:: DATA TO USE
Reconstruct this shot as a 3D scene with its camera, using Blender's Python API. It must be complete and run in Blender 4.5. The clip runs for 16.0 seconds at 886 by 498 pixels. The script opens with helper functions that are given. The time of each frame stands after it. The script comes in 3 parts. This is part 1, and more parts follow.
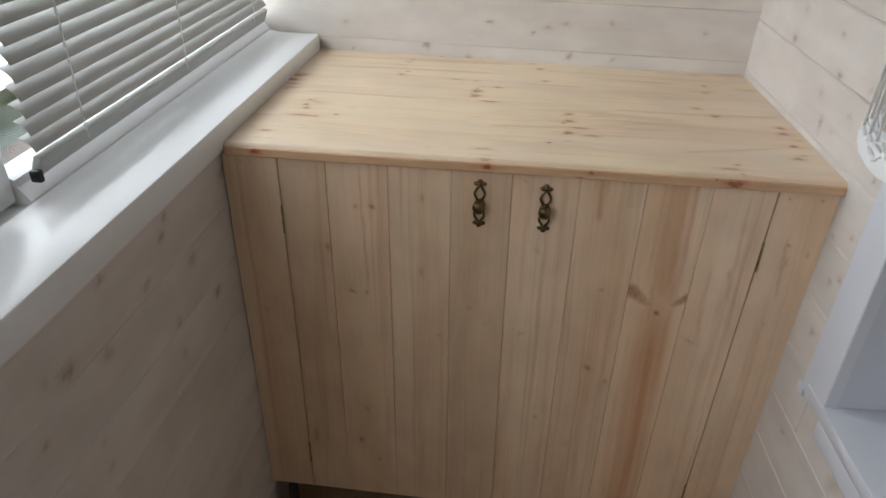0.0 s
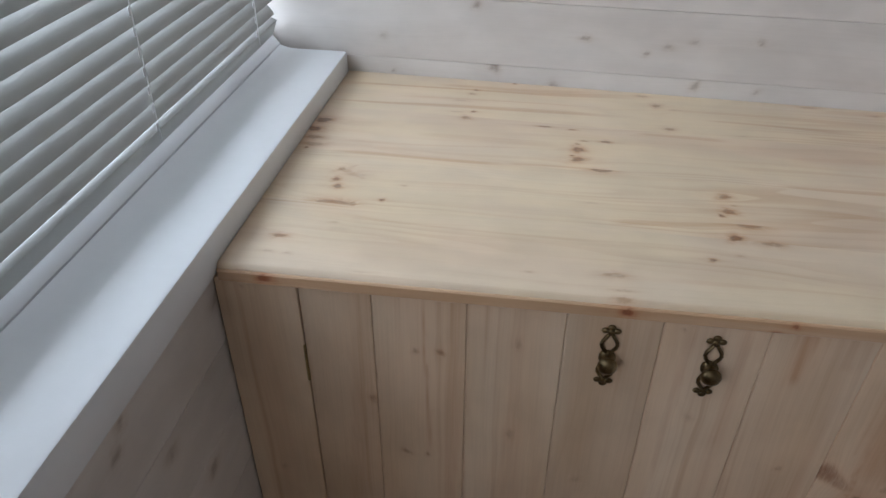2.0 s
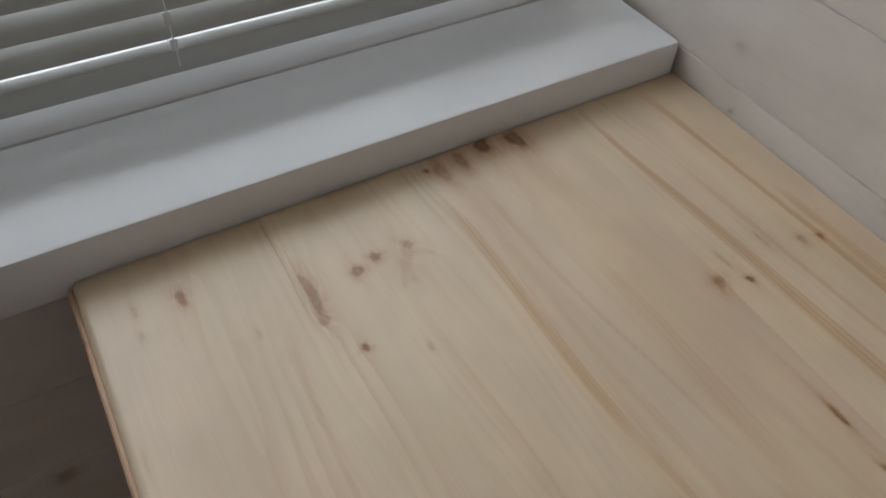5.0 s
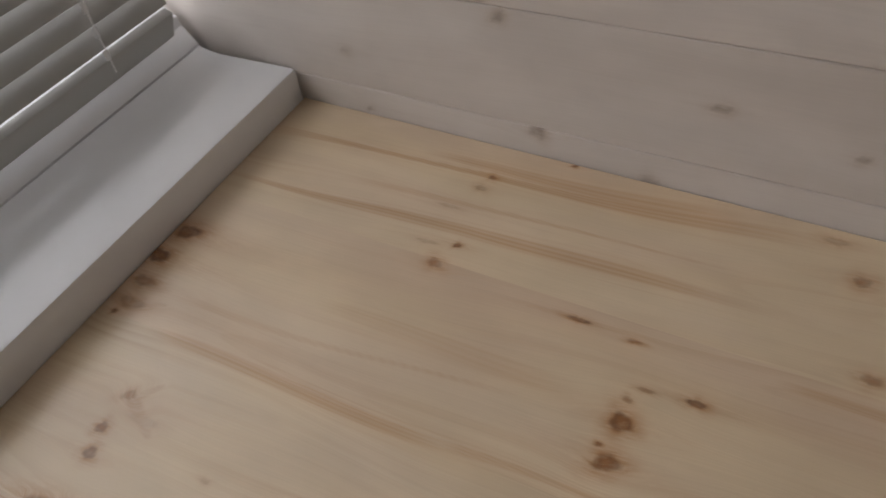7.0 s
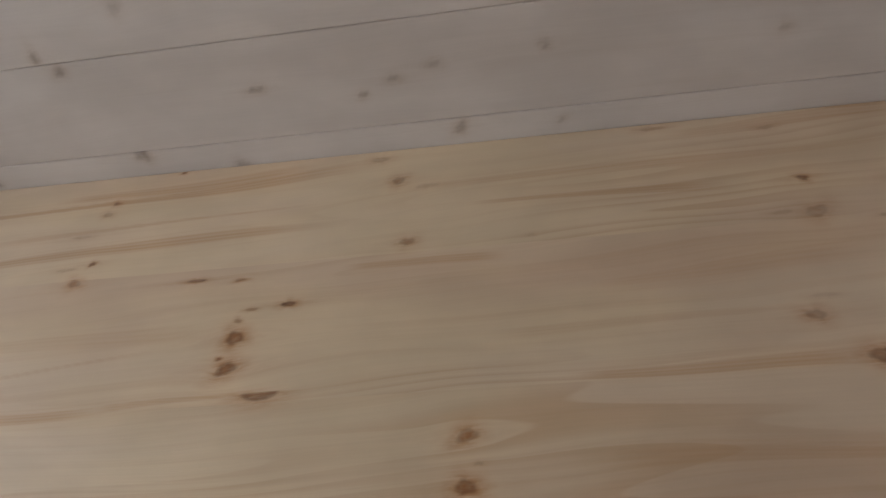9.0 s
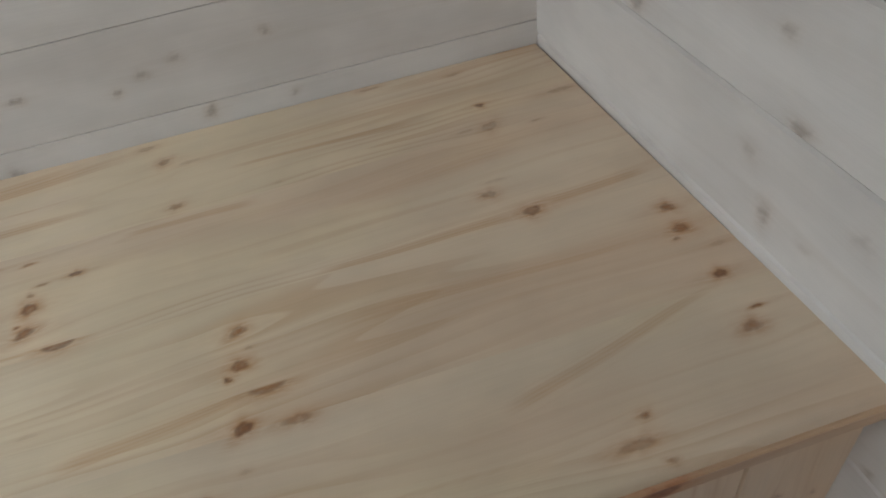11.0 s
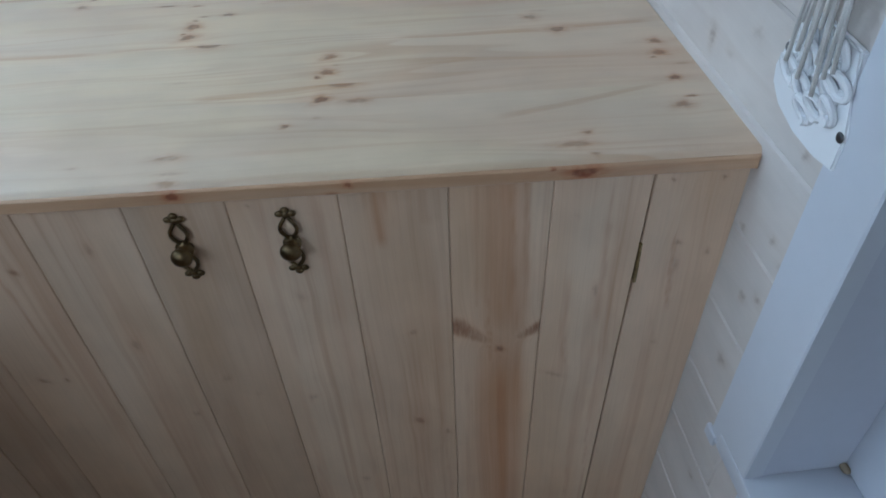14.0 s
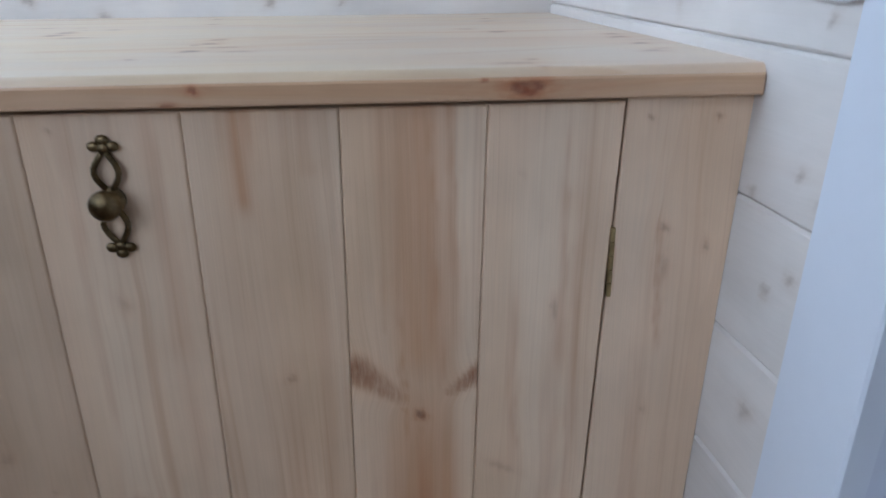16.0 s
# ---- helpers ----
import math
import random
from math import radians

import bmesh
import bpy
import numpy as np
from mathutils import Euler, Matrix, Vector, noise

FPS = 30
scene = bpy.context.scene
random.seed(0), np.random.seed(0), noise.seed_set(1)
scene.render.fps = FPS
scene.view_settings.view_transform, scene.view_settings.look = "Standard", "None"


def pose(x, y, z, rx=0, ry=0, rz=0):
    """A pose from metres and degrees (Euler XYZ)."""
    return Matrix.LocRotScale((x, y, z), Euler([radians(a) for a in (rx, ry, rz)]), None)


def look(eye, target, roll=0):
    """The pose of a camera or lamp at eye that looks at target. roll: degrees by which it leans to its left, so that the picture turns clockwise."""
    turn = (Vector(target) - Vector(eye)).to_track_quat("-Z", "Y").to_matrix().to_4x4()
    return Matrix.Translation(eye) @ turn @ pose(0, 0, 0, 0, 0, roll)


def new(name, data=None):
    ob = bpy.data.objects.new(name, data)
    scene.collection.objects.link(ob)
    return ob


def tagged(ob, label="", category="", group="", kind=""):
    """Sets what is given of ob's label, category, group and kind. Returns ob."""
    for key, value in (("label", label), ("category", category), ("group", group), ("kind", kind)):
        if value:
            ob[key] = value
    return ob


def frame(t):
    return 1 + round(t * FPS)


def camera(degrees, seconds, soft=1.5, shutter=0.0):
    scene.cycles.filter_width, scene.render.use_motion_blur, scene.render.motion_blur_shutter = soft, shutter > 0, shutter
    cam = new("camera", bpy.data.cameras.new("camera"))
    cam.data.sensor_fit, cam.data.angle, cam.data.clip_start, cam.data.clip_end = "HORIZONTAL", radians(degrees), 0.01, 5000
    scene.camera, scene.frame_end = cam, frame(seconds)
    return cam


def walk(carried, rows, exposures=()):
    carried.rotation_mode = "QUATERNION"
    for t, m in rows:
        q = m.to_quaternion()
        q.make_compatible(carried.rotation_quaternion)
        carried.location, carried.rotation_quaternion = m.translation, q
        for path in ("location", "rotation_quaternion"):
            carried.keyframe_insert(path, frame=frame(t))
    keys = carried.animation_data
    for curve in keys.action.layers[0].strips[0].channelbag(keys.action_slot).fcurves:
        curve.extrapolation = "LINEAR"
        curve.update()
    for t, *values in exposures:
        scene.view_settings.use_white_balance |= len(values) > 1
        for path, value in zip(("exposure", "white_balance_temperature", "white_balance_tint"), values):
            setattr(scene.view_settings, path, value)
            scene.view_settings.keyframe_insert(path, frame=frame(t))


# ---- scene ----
cam = camera(62.7, 16.0, soft=1.5, shutter=0.25)
EXPOSURES = [(0, -0.95, 6950, 14), (1.5, -1.17, 6150, 14), (2.5, -1.23, 6400, 15), (3.2, -1.50, 6500, 13), (5.4, -1.95, 7150, 18), (7, -2.10, 7500, 23), (9, -2.02, 7300, 22), (10.2, -1.78, 7000, 15), (12.5, -1.55, 5800, 8), (14, -1.32, 5350, 7), (14.5, -1.15, 5330, 8), (15.5, -0.82, 5400, 12), (16, -0.78, 5500, 12)]
PATH = [
    (0, (0.484, -0.982, 1.314), (0.249, 0.715, 0.282), 0.7),
    (0.5, (0.493, -0.864, 1.307), (0.2, 0.784, 0.213), 2.2),
    (1, (0.397, -0.712, 1.309), (0.108, 0.926, 0.198), 1.0),
    (1.5, (0.322, -0.588, 1.308), (0.054, 1.023, 0.153), 0.4),
    (2, (0.317, -0.542, 1.308), (0.073, 1.074, 0.155), 0.2),
    (2.5, (0.328, -0.497, 1.305), (0.069, 1.097, 0.125), -0.5),
    (3, (0.379, -0.368, 1.299), (-0.147, 1.112, 0.061), 1.4),
    (3.2, (0.415, -0.301, 1.301), (-0.232, 1.106, 0.036), 2.0),
    (5.3, (0.37, 0.082, 1.2435), (-0.776, 0.781, -0.237), 2.9),
    (5.5, (0.364, 0.094, 1.245), (-0.745, 0.852, -0.236), 2.6),
    (6, (0.375, 0.104, 1.246), (-0.63, 1.091, -0.174), 0.7),
    (6.5, (0.386, 0.107, 1.245), (-0.479, 1.194, -0.194), -3.1),
    (7, (0.399, 0.097, 1.247), (-0.33, 1.282, -0.189), -8.1),
    (7.5, (0.422, 0.085, 1.244), (-0.166, 1.376, -0.166), -11.1),
    (8, (0.473, 0.059, 1.251), (-0.076, 1.393, -0.134), -13.2),
    (8.5, (0.543, 0.029, 1.243), (0.173, 1.393, -0.172), -12.0),
    (9, (0.588, -0.002, 1.256), (0.326, 1.407, -0.139), -13.6),
    (9.5, (0.635, -0.056, 1.266), (0.446, 1.371, -0.123), -15.1),
    (10, (0.658, -0.089, 1.268), (0.561, 1.336, -0.132), -15.0),
    (10.2, (0.653, -0.1, 1.27), (0.643, 1.332, -0.125), -14.8),
    (12.3, (0.648, -0.299, 1.282), (0.903, 1.085, -0.138), -10.0),
    (12.5, (0.664, -0.324, 1.275), (0.822, 1.076, -0.144), -9.2),
    (13, (0.7, -0.378, 1.255), (0.669, 1.053, -0.142), -7.1),
    (13.5, (0.69, -0.43, 1.248), (0.664, 1.021, -0.128), -5.0),
    (14, (0.652, -0.49, 1.242), (0.626, 0.98, -0.114), -3.9),
    (14.5, (0.612, -0.559, 1.225), (0.702, 0.891, -0.15), -1.9),
    (15, (0.638, -0.561, 1.191), (0.684, 1.003, -0.055), -1.3),
    (15.5, (0.697, -0.506, 1.089), (0.715, 1.201, 0.047), -0.3),
    (16, (0.693, -0.44, 0.933), (0.786, 1.416, 0.193), -0.7),
]
walk(cam, [(t, look(eye, target, roll)) for t, eye, target, roll in PATH], EXPOSURES)

BLIND_W, OPEN_W = 23.0, 23.0

# ---------------------------------------------------------------- world and light
world = bpy.data.worlds.new("sky")
scene.world = world
world.use_nodes = True
wn = world.node_tree
sky = wn.nodes.new("ShaderNodeTexSky")
sky.sky_type = "NISHITA"
sky.sun_disc = False
sky.sun_elevation = radians(48)
sky.sun_rotation = radians(100)
wn.nodes["Background"].inputs["Strength"].default_value = 0.12
wn.links.new(sky.outputs[0], wn.nodes["Background"].inputs["Color"])

sun = new("sun", bpy.data.lights.new("sun", "SUN"))
sun.data.energy = 2.0
sun.data.angle = radians(0.5)
sun.data.color = (1.0, 0.95, 0.88)
sun.matrix_world = look((6, -1.5, 7), (0, 0, 0))


def window_light(name, where, target, size_y, size_z, watts, colour):
    lamp = new(name, bpy.data.lights.new(name, "AREA"))
    lamp.data.shape = "RECTANGLE"
    lamp.data.size, lamp.data.size_y = size_y, size_z
    lamp.data.energy = watts
    lamp.data.color = colour
    lamp.matrix_world = look(where, target)
    return lamp


window_light("daylight_blind_window", (-0.30, 0.14, 1.42), (1, 0.14, 1.34), 0.74, 0.95, BLIND_W, (0.80, 0.91, 1.0))
window_light("daylight_open_window", (-0.30, -1.60, 1.58), (1, -1.05, 1.30), 1.35, 1.25, OPEN_W, (0.90, 0.95, 1.0))

# ---------------------------------------------------------------- materials


def material(name):
    m = bpy.data.materials.new(name)
    m.use_nodes = True
    nt = m.node_tree
    return m, nt, nt.nodes["Principled BSDF"]


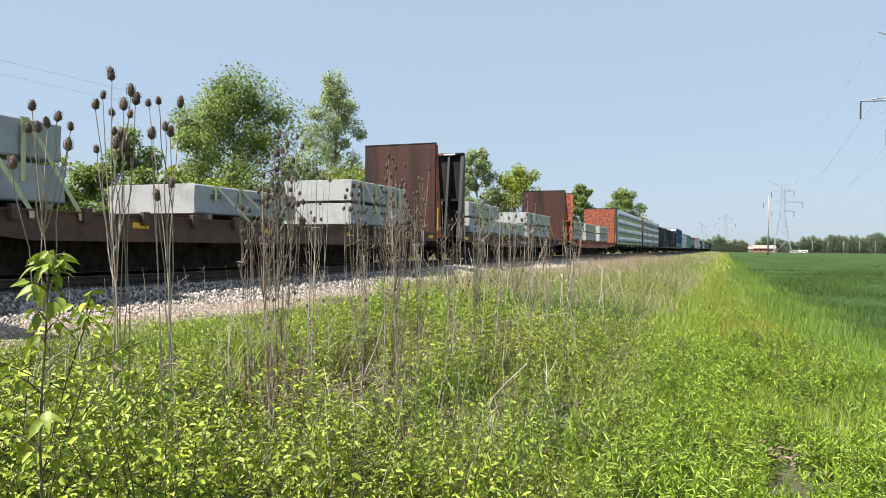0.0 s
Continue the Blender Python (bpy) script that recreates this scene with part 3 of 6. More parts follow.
::::
Leave the pictures out and please restate exactly the lines running from the start of the material through the one with "scene = bpy.context.scene".

### COMPLETED TASK
Reconstruct this shot as a 3D scene with its camera, using Blender's Python API. It must be complete and run in Blender 4.5. The clip runs for 16.0 seconds at 886 by 498 pixels. The script opens with helper functions that are given. The time of each frame stands after it. The script comes in 3 parts. This is part 1, and more parts follow.
0.0 s
2.0 s
5.0 s
7.0 s
9.0 s
11.0 s
14.0 s
16.0 s
# ---- helpers ----
import math
import random
from math import radians

import bmesh
import bpy
import numpy as np
from mathutils import Euler, Matrix, Vector, noise

FPS = 30
scene = bpy.context.scene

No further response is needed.